Not sure how I came to download this book, but it is a classic of German twentieth-century literature that completely passed me by during my studies.  Perhaps because it is Austrian, and not technically German.  It deals with the decaying Austro-Hungarian empire, as told through the decline of a family through three generations.

The first of the von Trotta’s to appear in the book – indeed, the first Trotta entitled to put ‘von’ in front of his name – is the ‘Hero of Soferino’, ennobled by Kaiser Franz Josef I when he saves the Kaiser’s life.  His memory haunts both his son and his grandson.  The Hero of Solferino is shocked to find his heroic act misrepresented in a school history book, and after complaining to the authorities and ultimately to the Kaiser himself, decides to have nothing more to do with the military life.  His estate (presented to him by the Kaiser) is not passed on to his son, whom he also forbids to enter the military – thus obliging him to become a civil servant.

The last days of empire are shown through the two organs of army and civil service and their gradual loss of influence in the dispersed territories of an inherently disparate empire.  I came away from reading this novel with a much clearer view of how the empire probably worked – and how and why it ceased to work.  For the earlier generations, loyalty to Kaiser and country, upright character and hard work were essential.  The Hero’s grandson, on the other hand, though not dissolute in himself, is weak, and surrounded by men who do not share these values.  He does enter the army, but becomes increasingly alienated from it as he involves himself in one disgrace after another.

Eventually, the decline of the elderly Kaiser, the disintegration of the Empire and the degeneration of the von Trottas are all overtaken by the cataclysmic event that is the First World War.  And there is no going back.

 

The Norfolk Mystery

by Ian Sansom

A rather silly story, which promises to be the first of 44 (though only three have so far been published).  Sansom writes well, in the style of a 1930s detective fiction writer.  The story itself is a throwback to those times.  The characters are not likeable and not really believable.

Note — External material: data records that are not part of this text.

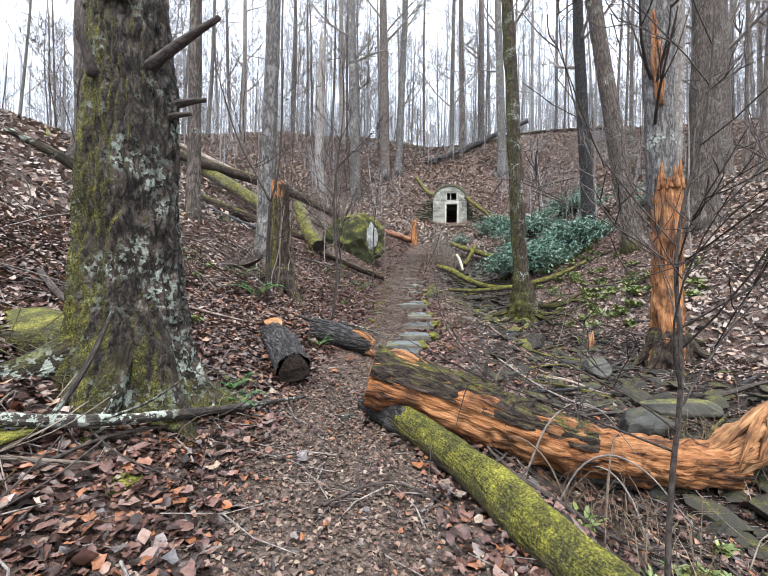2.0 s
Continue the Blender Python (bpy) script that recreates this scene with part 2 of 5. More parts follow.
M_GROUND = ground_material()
M_LEAF = leaf_material("fallen_leaf", LEAF, 0.42)
M_LEAF_DRY = leaf_material("dry_leaf", LEAF_DRY, 0.6)
M_LEAF_FAR = leaf_material("skylit_far_leaf", LEAF_FAR, 0.65)
M_LEAF_SCRAP = leaf_material("trodden_leaf", ((0.0, (0.03, 0.02, 0.015)), (0.5, (0.11, 0.073, 0.055)), (0.85, (0.21, 0.145, 0.105)), (1.0, (0.32, 0.24, 0.18))), 0.6)
M_LEAF_ONE = leaf_material("fallen_leaf_single", LEAF, 0.36, False)
M_BARK = bark("grey_bark", (0.045, 0.041, 0.039), (0.25, 0.235, 0.225), 0.0, lichen=0.15)
M_BARK_B = bark("brown_bark", (0.036, 0.030, 0.027), (0.24, 0.205, 0.182), 0.0)
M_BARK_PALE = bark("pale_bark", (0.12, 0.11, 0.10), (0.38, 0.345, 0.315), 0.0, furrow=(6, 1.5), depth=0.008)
M_BARK_LOWMOSS = bark("mossy_foot_bark", (0.04, 0.033, 0.029), (0.22, 0.18, 0.155), 0.05, (-0.6, -0.4, 0.3), 0.1, (12, 2.0), 0.05, low_moss=(2.2, .8))
M_BARK_MOSSY = bark("mossy_bark", (0.009, 0.007, 0.005), (0.095, 0.074, 0.05), 0.36, (-0.8, -0.1, 0.3), 0.35, low_moss=(0.0, 1.7), veil=.85, stops=MOSS_DEEP)
M_SNAG = bark("snag_bark", (0.008, 0.007, 0.006), (0.125, 0.098, 0.079), 0.60, (-1.4, -0.1, 0.1), 0.42, (13, 4.0), 0.06, low_moss=(.35, .6))
M_BARK_BLACK = bark("wet_black_bark", (0.010, 0.009, 0.010), (0.135, 0.125, 0.122), 0.0, furrow=(16, 4.0), depth=0.05, rough=0.5)
M_BARK_LOG = bark("log_bark_mossy_top", (0.012, 0.009, 0.008), (0.10, 0.072, 0.054), 0.40, (0.0, 0.5, 0.9), furrow=(13, 3.0), depth=0.03)
M_BARK_WETMOSS = bark("wet_log_mossy_top", (0.035, 0.030, 0.026), (0.27, 0.225, 0.19), 0.36, (-0.7, -0.3, 0.9), 0.2, (9, 2.0), veil=.95)
M_BARK_DARKLOG = bark("dark_log_bark", (0.011, 0.008, 0.007), (0.085, 0.06, 0.045), 0.24, (0, 0, 1.0))
M_MOSSLOG = bark("moss_covered_log", (0.035, 0.028, 0.022), (0.15, 0.115, 0.09), 0.62, (-0.15, 0.0, 1.0), veil=0.95)
# Pale bluish bark: distance haze put into the colour of far stems.
M_FAR_HAZE = bark("haze_pale_bark", (0.23, 0.235, 0.25), (0.46, 0.47, 0.49), 0.0, furrow=(6, 1.5), depth=0.004)
M_BARK_SOOT = bark("dark_upright_bark", (0.008, 0.008, 0.009), (0.075, 0.07, 0.07), 0.0, furrow=(13, 3.0), depth=0.03)
M_TWIG = bark("twig_bark", (0.11, 0.094, 0.085), (0.35, 0.31, 0.28), 0.0, furrow=(30, 8), depth=0.002)
M_TWIG_DARK = bark("dark_twig_bark", (0.025, 0.02, 0.018), (0.10, 0.08, 0.07), 0.0, furrow=(30, 8), depth=0.002)
M_TWIG_LICHEN = bark("lichen_branch", (0.02, 0.018, 0.016), (0.09, 0.075, 0.065), 0.05, (0, 0, 1), 0.55, (24, 6), 0.006)
M_WOOD_ORANGE = split_wood("rotten_orange_wood", (0.27, 0.105, 0.036), (0.52, 0.27, 0.125), (0.03, 0.014, 0.008), (46, 4))
M_WOOD_TAN = split_wood("pale_split_wood", (0.34, 0.155, 0.062), (0.60, 0.36, 0.19), (0.06, 0.027, 0.013), (50, 4))
M_WOOD_CUT = split_wood("fresh_cut_wood", (0.40, 0.19, 0.075), (0.56, 0.32, 0.15), (0.22, 0.10, 0.04), (20, 20))
# Wet wood, near black so mossy log ends also read as shaded hollows.
M_WOOD_WET_SHADE = split_wood("wet_and_shaded_wood", (0.028, 0.018, 0.013), (0.06, 0.04, 0.028), (0.008, 0.005, 0.004), (24, 24))
M_WOOD_GREY = split_wood("weathered_wood", (0.26, 0.21, 0.17), (0.42, 0.36, 0.30), (0.10, 0.075, 0.055))
M_SLATE = stone("slate_slab", (0.036, 0.046, 0.050), (0.15, 0.165, 0.165), 0.0, 4.0, 0.38, 0.2)
M_SLAB_RIM = stone("mortar_rim", (0.045, 0.042, 0.035), (0.20, 0.185, 0.155), 0.10, 7.0, 0.85)
M_ROCK = stone("creek_rock", (0.013, 0.012, 0.010), (0.066, 0.060, 0.050), 0.22, 5.0, 0.8, 0.1, stops=MOSS_DEEP)
M_ROCK_GREY = stone("grey_rock", (0.022, 0.022, 0.020), (0.10, 0.098, 0.086), 0.16, 5.0, 0.65, 0.15)
M_BOULDER = stone("mossy_boulder", (0.010, 0.012, 0.006), (0.075, 0.082, 0.034), 0.44, 2.6, 0.9, top=0.75)
M_MOSSROCK = stone("moss_rock", (0.016, 0.015, 0.011), (0.075, 0.068, 0.05), 0.22, 4.0, 0.8, top=0.7)
M_WALLSTONE = stone("whitewashed_stone", (0.07, 0.072, 0.058), (0.42, 0.42, 0.37), 0.20, 3.4, 0.9)
M_LINTEL = stone("concrete_lintel", (0.25, 0.25, 0.22), (0.55, 0.54, 0.49), 0.05, 6.0, 0.9)
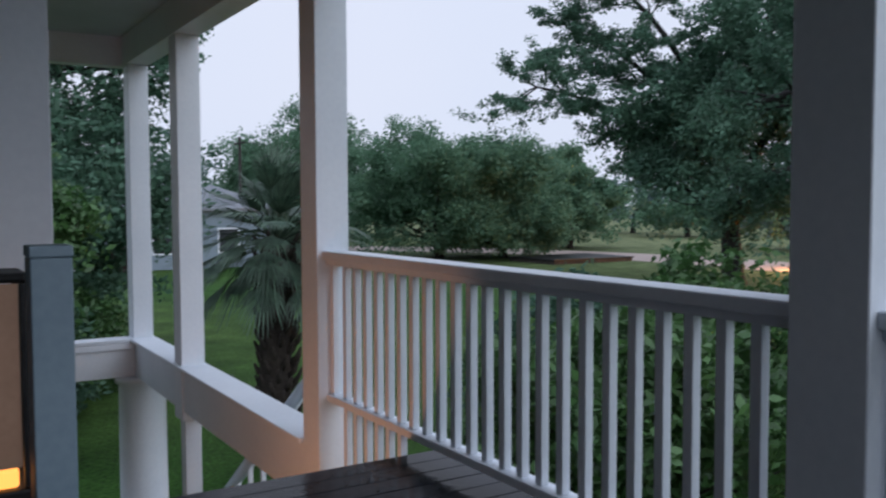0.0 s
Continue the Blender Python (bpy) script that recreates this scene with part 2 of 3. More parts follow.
def leaf_quads(rng, centres, radii, per, size, aspect=0.5, flat=0.75, droop=0.0):
    """Corners of leaves scattered in clumps."""
    centres, radii = np.asarray(centres, float), np.asarray(radii, float)
    k = len(centres)
    d = rng.normal(size=(k, per, 3))
    d /= np.linalg.norm(d, axis=2, keepdims=True) + 1e-9
    r = rng.random((k, per, 1)) ** 0.45
    pos = centres[:, None, :] + d * r * radii[:, None, None] * np.array((1, 1, flat))
    pos = pos.reshape(-1, 3)
    n = len(pos)
    a = rng.normal(size=(n, 3))
    a[:, 2] = a[:, 2] * 0.7 - droop
    a /= np.linalg.norm(a, axis=1, keepdims=True)
    b = np.cross(a, rng.normal(size=(n, 3)))
    b /= np.linalg.norm(b, axis=1, keepdims=True) + 1e-9
    s = size * (0.6 + 0.8 * rng.random((n, 1)))
    a, b = a * s, b * s * aspect
    return np.stack((pos - a, pos - b * 0.9, pos + a, pos + b * 0.9), axis=1).reshape(-1, 3)


# ---- porch ----
POST_A, POST_B, POST_C = 4.737, 1.468, -2.125
RAIL = 0.95


def porch_post(x, y, z0, z1, label, y0=-0.1):
    p = root("porch_post", label, "post", "porch posts", at=(x, y, z0))
    h = z1 - z0
    boxpart("shaft", (-0.1, 0.1, y0, y0 + 0.225, 0, h), WHITE, p, 0.006)
    return p


porch_post(0, POST_A, GROUND, 2.65, "white painted square porch post with warm light on it")
porch_post(0, POST_B, -0.35, 2.65, "white painted square porch post between two railings")
porch_post(0, POST_C, -0.35, 2.65, "white painted square corner post of the porch", -0.125)
porch_post(0, 7.62, -0.18, 2.65, "white painted square post standing on the stair beam")
porch_post(0, 9.45, -0.18, 2.65, "white painted corner post above a round column")
porch_post(-1.69, 3.70, -0.35, 2.65, "shaded square porch post beside the stair opening")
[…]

Not particularly funny either.  I won’t bother reading any more by this author.

Sense and Sensibility

by Jane Austen

What can I say about Jane Austen’s work, that hasn’t been said a thousand times?  Whenever I treat myself to one of her novels, I know I will not be disappointed, no matter how many times I’ve read it before.  The lively dialogue just sucks you in.

The characters are just as believable as in Austen’s later work – the women rather more so than the men.  It is hard to read without picturing Alan Rickman as the quiet, steady (and rather dull) Colonel Brandon, Kate Winslet as an emotional Marianne or Emma Thompson as the steady Elinor. The 1995 film is successful in its own right, not least because it draws out the male characters to make them more human and real.

This book, which I hated when obliged to read it for A-level English Literature, is still not my favourite Austen novel, but I am always ready to come back to it.